**GIVEN TASK:** Find every line with the word "seconds". Copy those lines.

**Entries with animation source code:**

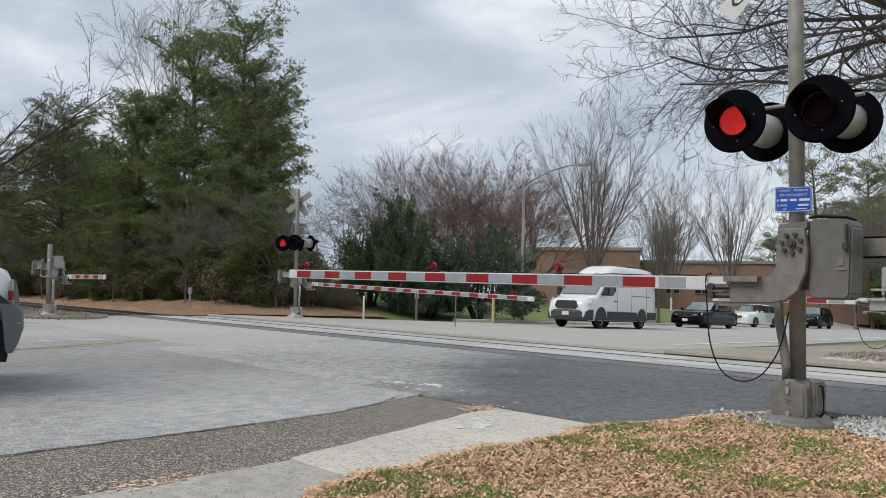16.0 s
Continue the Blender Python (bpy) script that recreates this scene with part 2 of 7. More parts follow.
STRIPE_PINK = mat("stripe_faded_red", (0.44, 0.185, 0.175), (0.38, 0.17, 0.16), 0.5, grain=4, patch=0.5)
STRIPE_WHITE = mat("stripe_white", (0.72, 0.70, 0.66), (0.60, 0.58, 0.54), 0.45, grain=4, patch=0.6)
GLASS_DARK = mat("tinted_window", (0.012, 0.013, 0.014), (0.018, 0.019, 0.02), 0.10, grain=2, patch=0.4)
GASKET = mat("black_gasket", (0.02, 0.02, 0.02), (0.03, 0.03, 0.03), 0.6)
TRIM_PALE = mat("pale_window_trim", (0.62, 0.64, 0.66), (0.50, 0.52, 0.54), 0.4, 0.3)
UNDER = mat("underframe_black", (0.008, 0.008, 0.008), (0.014, 0.013, 0.012), 0.8, grain=6, patch=1.0, spec=0.1)
UNDER_BOX = mat("equipment_box_grey", (0.026, 0.026, 0.027), (0.038, 0.036, 0.034), 0.7, grain=5, patch=0.9, spec=0.15)
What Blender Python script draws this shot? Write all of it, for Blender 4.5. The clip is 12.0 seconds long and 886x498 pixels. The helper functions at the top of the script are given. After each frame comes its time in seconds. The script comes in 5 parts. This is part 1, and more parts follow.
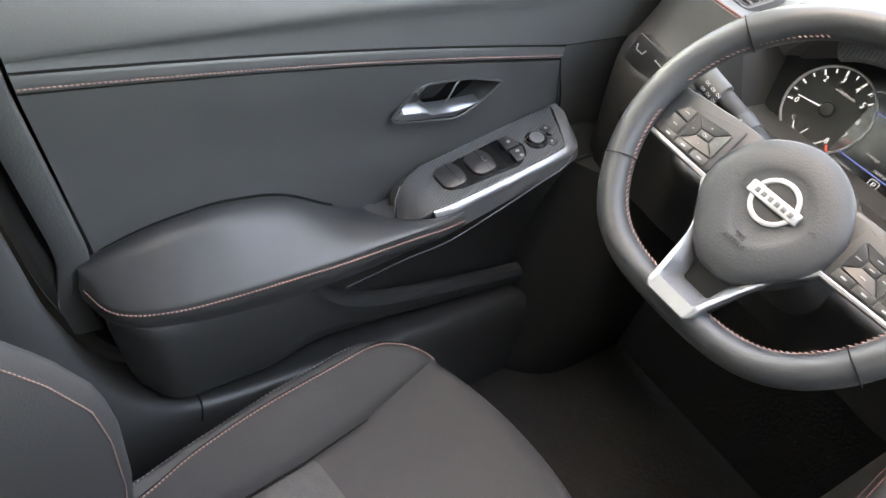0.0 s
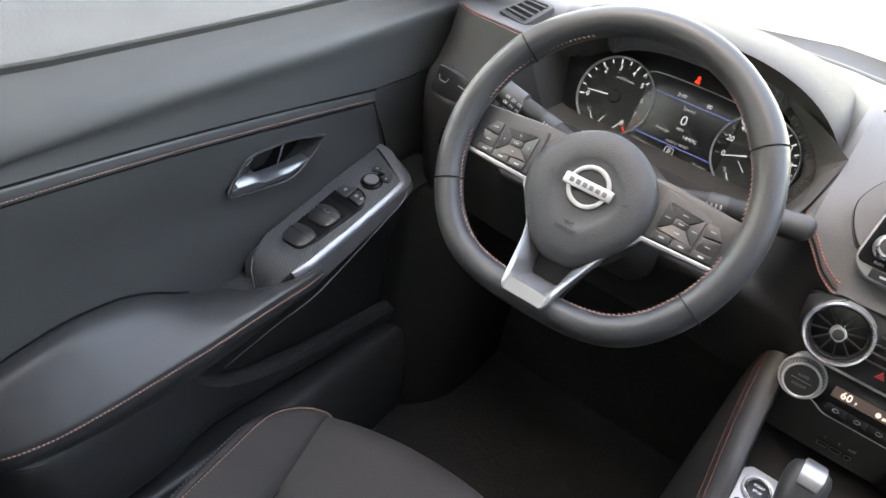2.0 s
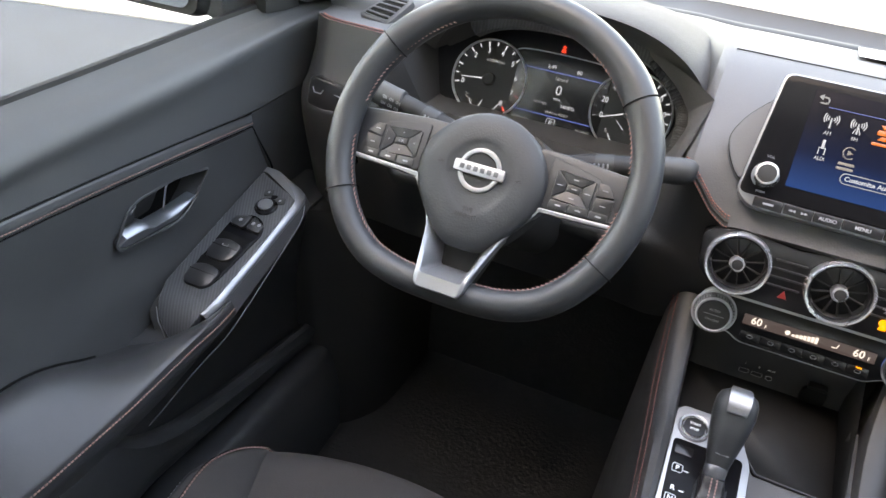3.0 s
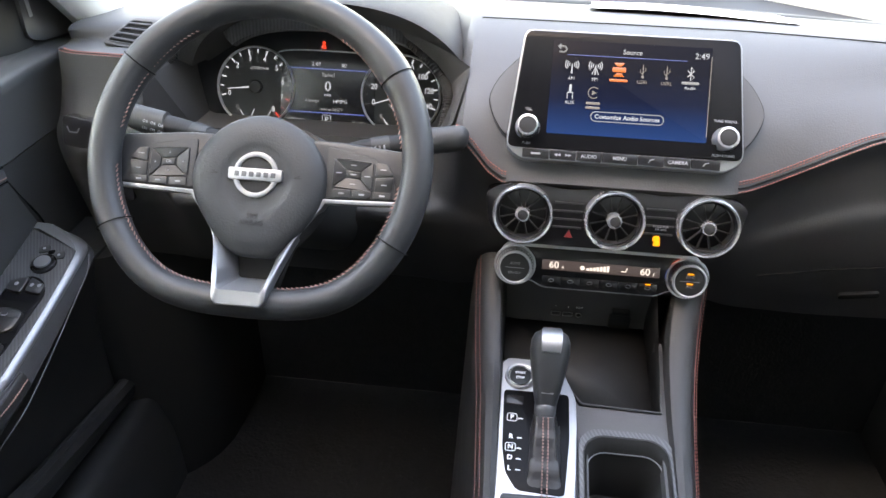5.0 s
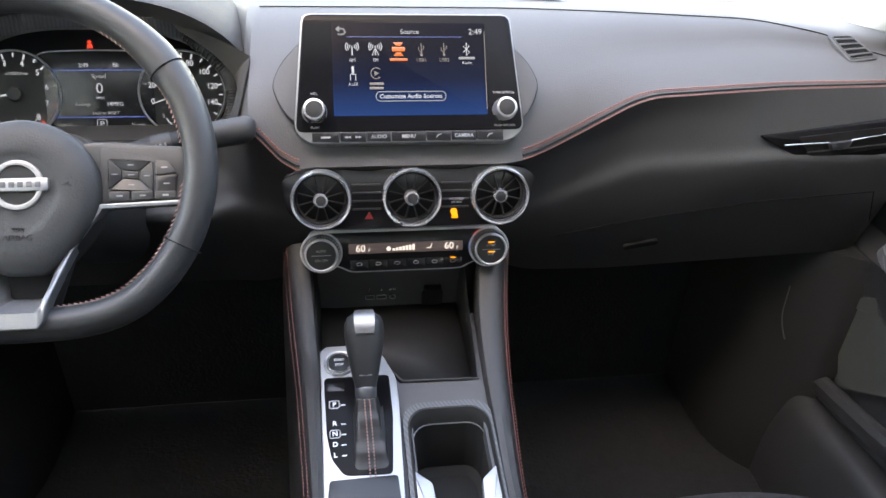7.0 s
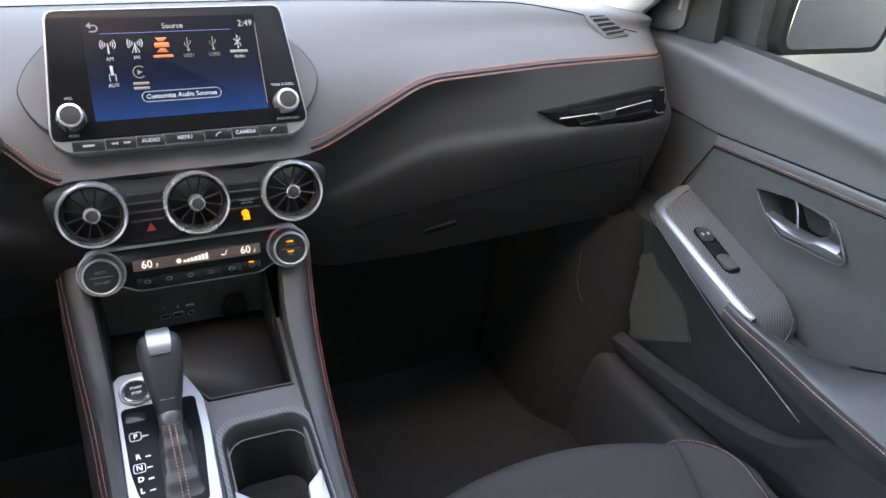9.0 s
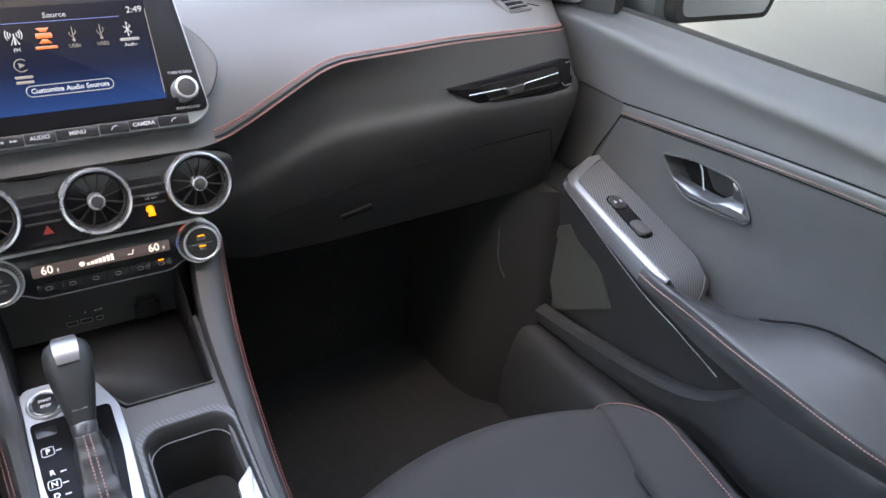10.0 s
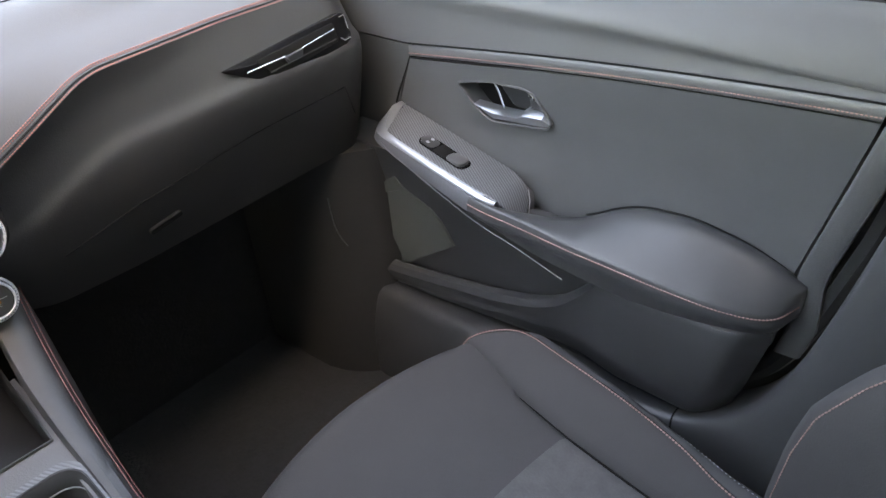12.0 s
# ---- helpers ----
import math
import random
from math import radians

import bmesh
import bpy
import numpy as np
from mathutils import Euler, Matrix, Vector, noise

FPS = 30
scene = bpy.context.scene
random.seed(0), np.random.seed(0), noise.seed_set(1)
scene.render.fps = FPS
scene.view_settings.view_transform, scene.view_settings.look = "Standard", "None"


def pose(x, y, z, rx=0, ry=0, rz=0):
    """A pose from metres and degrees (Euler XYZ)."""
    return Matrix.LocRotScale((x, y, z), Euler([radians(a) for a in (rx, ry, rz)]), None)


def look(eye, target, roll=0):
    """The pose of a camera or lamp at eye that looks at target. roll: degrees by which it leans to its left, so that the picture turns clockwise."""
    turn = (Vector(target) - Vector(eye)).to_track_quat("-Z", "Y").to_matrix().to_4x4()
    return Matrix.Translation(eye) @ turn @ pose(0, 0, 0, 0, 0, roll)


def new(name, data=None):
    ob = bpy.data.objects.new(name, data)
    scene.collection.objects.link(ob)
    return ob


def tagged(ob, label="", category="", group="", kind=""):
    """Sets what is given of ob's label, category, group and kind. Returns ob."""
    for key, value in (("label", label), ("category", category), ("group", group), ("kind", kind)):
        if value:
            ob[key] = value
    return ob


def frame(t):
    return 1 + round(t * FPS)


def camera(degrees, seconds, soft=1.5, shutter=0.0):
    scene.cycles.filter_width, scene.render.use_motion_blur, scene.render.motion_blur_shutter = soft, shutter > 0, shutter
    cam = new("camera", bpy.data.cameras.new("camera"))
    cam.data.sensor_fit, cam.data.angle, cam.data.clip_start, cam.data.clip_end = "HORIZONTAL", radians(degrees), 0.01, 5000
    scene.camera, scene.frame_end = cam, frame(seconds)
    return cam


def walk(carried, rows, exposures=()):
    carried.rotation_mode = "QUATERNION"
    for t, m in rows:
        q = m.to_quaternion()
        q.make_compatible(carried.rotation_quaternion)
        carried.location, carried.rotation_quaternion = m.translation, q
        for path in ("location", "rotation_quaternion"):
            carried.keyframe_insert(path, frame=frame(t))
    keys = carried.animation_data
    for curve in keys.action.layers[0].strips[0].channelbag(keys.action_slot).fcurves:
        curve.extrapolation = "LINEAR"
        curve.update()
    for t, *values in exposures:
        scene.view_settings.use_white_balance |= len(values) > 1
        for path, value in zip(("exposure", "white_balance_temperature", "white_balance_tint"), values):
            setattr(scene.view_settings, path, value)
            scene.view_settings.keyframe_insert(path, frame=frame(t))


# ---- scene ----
cam = camera(61.47, 12.0)
PATH = [
    (0, -0.1947, 0.1665, 1.1545, 45.997, -14.383, 54.267),
    (0.5, -0.1851, 0.1662, 1.1584, 47.161, -13.842, 51.922),
    (1, -0.1773, 0.1537, 1.1670, 48.791, -13.373, 48.075),
    (1.5, -0.1741, 0.1509, 1.1738, 50.740, -12.256, 43.237),
    (2, -0.1695, 0.1466, 1.1787, 53.033, -9.805, 36.436),
    (2.5, -0.1646, 0.1506, 1.1747, 54.225, -7.093, 30.430),
    (3, -0.1621, 0.1514, 1.1741, 54.902, -4.552, 24.352),
    (5, -0.1183, 0.1499, 1.1568, 56.682, -1.098, 6.742),
    (5.5, -0.1099, 0.1461, 1.1542, 56.782, -1.177, 2.875),
    (6, -0.1020, 0.1433, 1.1492, 56.797, -1.455, -0.879),
    (6.5, -0.0944, 0.1403, 1.1448, 56.978, -1.976, -4.326),
    (8.5, -0.0740, 0.1450, 1.1221, 58.547, -3.902, -19.720),
    (9, -0.0712, 0.1449, 1.1181, 58.571, -4.293, -23.723),
    (9.5, -0.0674, 0.1459, 1.1147, 58.389, -4.230, -27.027),
    (10, -0.0642, 0.1460, 1.1105, 57.937, -4.046, -30.856),
    (10.5, -0.0582, 0.1489, 1.1072, 58.348, -3.876, -34.648),
    (11, -0.0524, 0.1447, 1.1040, 58.553, -3.009, -39.248),
    (11.5, -0.0345, 0.1249, 1.0994, 57.514, 0.251, -42.872),
    (12, -0.0154, 0.1128, 1.0906, 55.676, 4.296, -47.861),
]
walk(cam, [(t, pose(x, y, z, rx, ry, rz)) for t, x, y, z, rx, ry, rz in PATH],
     exposures=[(t, e, k, 14) for t, e, k in ((0, 5.32, 12500), (0.5, 5.74, 12500), (1.0, 5.32, 12100), (1.5, 4.90, 11700), (3, 4.64, 10700), (5.5, 4.58, 10200), (6.5, 4.48, 10100), (8.5, 4.46, 9700), (9.5, 4.58, 9700), (11, 4.88, 10100), (12, 4.78, 10500))])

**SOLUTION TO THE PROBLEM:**
What Blender Python script draws this shot? Write all of it, for Blender 4.5. The clip is 12.0 seconds long and 886x498 pixels. The helper functions at the top of the script are given. After each frame comes its time in seconds. The script comes in 5 parts. This is part 1, and more parts follow.
def camera(degrees, seconds, soft=1.5, shutter=0.0):
    scene.camera, scene.frame_end = cam, frame(seconds)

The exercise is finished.